■ **Data in this exercise**
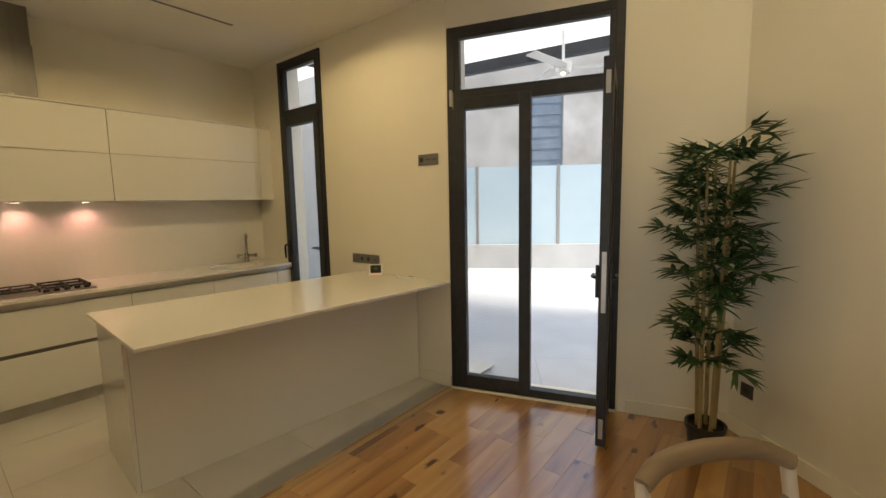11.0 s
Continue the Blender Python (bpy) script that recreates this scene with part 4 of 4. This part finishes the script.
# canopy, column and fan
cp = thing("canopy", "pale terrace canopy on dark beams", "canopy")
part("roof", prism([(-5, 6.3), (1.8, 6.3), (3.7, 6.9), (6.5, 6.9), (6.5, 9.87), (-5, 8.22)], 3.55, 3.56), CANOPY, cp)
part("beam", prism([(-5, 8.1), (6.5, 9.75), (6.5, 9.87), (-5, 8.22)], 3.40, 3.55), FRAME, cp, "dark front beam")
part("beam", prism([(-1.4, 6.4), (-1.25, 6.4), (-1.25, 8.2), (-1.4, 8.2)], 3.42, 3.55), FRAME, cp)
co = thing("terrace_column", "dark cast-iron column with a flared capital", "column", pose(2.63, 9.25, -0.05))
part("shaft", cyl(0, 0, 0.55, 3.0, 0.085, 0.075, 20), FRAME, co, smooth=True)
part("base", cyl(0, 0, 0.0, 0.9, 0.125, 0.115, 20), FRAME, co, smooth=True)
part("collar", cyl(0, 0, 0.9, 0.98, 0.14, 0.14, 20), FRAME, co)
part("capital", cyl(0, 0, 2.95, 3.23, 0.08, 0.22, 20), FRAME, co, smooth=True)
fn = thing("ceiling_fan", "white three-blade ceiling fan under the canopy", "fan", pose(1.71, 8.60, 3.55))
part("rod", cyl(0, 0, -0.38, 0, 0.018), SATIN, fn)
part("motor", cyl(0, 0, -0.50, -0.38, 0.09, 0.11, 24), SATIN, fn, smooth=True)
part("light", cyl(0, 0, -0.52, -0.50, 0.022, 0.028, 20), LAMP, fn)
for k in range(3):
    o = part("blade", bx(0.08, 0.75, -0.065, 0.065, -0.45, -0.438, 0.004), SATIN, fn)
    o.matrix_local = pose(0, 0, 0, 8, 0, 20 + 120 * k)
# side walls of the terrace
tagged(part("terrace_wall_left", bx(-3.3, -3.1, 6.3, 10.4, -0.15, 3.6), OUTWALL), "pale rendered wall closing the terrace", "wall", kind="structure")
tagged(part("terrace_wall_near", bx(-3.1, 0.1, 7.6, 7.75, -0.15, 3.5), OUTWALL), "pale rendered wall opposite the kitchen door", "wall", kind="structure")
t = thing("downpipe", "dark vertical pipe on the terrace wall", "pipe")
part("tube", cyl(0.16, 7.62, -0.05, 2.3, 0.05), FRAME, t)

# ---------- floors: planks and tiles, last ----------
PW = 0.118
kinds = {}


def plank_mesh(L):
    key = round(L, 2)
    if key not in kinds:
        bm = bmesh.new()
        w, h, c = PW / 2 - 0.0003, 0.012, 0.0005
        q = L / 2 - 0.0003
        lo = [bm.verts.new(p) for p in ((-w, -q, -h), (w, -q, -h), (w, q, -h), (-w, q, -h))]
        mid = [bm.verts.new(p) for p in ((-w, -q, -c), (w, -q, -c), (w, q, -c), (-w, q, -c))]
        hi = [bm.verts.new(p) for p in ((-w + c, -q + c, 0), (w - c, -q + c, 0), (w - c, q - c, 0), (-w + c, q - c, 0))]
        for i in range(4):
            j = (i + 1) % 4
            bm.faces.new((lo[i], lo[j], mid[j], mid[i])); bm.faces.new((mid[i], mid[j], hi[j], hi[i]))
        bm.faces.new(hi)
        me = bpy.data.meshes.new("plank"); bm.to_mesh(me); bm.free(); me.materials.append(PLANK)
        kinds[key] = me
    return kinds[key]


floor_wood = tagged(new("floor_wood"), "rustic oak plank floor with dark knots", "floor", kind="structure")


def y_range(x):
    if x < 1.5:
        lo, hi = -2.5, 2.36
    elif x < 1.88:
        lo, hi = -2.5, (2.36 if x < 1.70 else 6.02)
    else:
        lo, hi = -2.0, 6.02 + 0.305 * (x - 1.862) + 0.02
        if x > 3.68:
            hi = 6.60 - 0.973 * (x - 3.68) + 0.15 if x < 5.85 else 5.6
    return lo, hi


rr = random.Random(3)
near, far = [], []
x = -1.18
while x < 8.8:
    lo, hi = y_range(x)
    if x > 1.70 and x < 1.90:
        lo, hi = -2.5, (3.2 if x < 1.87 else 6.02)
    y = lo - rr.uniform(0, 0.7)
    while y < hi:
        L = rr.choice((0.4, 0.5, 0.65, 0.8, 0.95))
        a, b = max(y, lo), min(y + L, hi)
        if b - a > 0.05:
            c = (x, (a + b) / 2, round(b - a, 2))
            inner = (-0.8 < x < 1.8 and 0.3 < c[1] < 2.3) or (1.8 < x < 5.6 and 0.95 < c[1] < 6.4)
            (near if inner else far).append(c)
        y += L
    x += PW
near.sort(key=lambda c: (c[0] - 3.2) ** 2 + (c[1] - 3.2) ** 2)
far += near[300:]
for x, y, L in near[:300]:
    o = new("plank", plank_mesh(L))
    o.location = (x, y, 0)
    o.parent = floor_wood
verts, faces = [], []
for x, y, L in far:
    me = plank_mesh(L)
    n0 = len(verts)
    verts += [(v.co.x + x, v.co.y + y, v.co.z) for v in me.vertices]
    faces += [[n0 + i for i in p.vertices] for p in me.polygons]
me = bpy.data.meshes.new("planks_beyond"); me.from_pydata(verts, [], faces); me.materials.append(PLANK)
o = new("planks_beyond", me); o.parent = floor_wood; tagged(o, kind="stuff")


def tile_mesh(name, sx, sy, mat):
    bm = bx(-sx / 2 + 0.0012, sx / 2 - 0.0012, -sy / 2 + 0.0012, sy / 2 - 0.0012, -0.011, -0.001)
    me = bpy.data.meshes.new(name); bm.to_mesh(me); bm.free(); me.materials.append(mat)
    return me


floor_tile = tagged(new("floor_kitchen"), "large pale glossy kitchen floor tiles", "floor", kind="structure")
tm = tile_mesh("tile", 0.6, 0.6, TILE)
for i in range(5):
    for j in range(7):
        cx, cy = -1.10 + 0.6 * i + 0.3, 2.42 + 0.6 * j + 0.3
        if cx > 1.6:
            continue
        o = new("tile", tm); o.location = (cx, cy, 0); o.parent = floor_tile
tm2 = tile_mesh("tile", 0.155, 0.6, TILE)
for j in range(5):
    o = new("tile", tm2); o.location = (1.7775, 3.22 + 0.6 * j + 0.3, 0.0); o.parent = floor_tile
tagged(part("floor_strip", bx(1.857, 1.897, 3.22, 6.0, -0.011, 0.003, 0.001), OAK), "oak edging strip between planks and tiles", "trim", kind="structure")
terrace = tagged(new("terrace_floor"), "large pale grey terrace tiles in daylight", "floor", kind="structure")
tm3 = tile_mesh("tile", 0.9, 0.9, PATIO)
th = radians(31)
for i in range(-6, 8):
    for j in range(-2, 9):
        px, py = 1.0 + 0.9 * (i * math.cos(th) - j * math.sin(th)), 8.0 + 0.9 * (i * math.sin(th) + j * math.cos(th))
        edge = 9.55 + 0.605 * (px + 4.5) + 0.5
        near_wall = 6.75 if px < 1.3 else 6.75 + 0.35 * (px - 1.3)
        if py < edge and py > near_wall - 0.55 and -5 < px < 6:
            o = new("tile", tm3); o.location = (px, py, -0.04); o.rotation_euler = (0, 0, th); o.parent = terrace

--

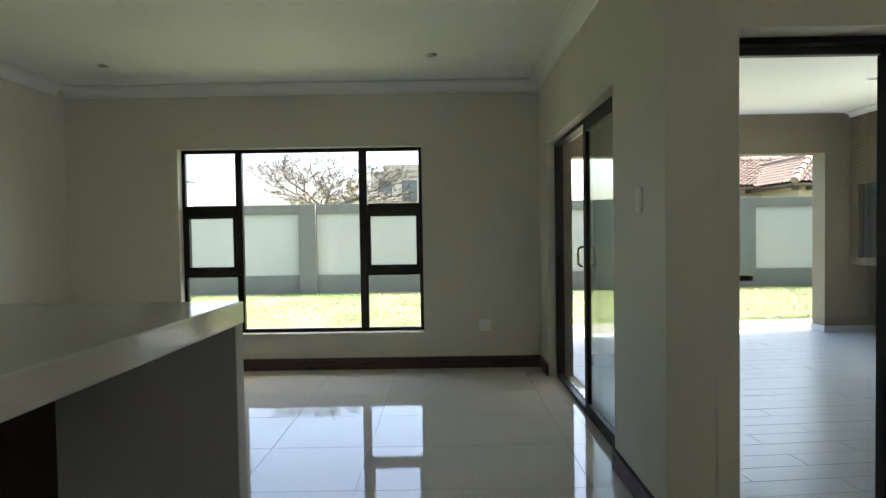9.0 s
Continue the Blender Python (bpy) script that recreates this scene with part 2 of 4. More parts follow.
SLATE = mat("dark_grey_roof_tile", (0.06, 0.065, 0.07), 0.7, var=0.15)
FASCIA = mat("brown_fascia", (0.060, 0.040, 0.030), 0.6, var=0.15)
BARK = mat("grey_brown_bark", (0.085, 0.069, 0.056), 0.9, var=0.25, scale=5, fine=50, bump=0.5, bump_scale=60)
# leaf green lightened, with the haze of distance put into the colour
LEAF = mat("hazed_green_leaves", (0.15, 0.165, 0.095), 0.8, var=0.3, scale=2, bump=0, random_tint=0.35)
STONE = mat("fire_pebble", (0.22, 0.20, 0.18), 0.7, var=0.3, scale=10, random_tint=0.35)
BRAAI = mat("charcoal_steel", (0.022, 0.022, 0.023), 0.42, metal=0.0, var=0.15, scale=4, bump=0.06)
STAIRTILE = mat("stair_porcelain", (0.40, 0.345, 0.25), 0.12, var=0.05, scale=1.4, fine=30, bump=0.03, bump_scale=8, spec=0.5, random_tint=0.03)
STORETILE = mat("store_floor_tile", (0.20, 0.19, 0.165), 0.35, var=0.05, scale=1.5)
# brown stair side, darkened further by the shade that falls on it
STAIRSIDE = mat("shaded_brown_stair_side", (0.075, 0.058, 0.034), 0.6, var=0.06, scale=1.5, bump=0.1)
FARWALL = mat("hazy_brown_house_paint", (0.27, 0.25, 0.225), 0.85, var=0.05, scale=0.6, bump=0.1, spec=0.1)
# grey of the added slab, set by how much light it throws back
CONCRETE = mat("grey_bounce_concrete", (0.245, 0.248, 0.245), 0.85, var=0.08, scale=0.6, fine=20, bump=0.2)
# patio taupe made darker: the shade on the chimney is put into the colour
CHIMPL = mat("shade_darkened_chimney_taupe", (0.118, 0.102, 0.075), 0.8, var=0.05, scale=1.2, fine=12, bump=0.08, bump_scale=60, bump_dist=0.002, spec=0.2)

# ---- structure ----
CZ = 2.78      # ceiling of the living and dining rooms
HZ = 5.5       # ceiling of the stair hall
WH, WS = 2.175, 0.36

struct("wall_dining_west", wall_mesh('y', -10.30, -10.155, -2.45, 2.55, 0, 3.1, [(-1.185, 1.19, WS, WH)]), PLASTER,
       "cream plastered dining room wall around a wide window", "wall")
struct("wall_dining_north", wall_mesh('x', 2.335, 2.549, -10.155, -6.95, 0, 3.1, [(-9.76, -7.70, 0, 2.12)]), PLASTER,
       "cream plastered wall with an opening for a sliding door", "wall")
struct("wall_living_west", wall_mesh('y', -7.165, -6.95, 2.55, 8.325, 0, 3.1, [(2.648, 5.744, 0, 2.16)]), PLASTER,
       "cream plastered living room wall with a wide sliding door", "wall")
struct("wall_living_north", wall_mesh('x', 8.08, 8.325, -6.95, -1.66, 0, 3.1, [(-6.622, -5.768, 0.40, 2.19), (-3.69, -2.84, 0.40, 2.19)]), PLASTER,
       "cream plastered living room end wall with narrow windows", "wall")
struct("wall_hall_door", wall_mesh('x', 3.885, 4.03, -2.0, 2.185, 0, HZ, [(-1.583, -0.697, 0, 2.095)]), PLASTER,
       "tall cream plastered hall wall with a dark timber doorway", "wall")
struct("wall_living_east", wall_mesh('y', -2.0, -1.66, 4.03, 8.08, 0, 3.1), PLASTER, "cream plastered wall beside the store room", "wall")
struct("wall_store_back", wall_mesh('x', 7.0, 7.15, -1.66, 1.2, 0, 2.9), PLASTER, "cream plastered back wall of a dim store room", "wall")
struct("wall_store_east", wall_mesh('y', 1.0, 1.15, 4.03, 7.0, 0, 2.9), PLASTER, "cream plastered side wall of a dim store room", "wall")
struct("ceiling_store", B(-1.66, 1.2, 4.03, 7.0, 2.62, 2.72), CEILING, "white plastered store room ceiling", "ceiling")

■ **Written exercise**
Tally the lines of the data that hold the string "Blender". Answer with the number and nothing more.

■ **Reply**
2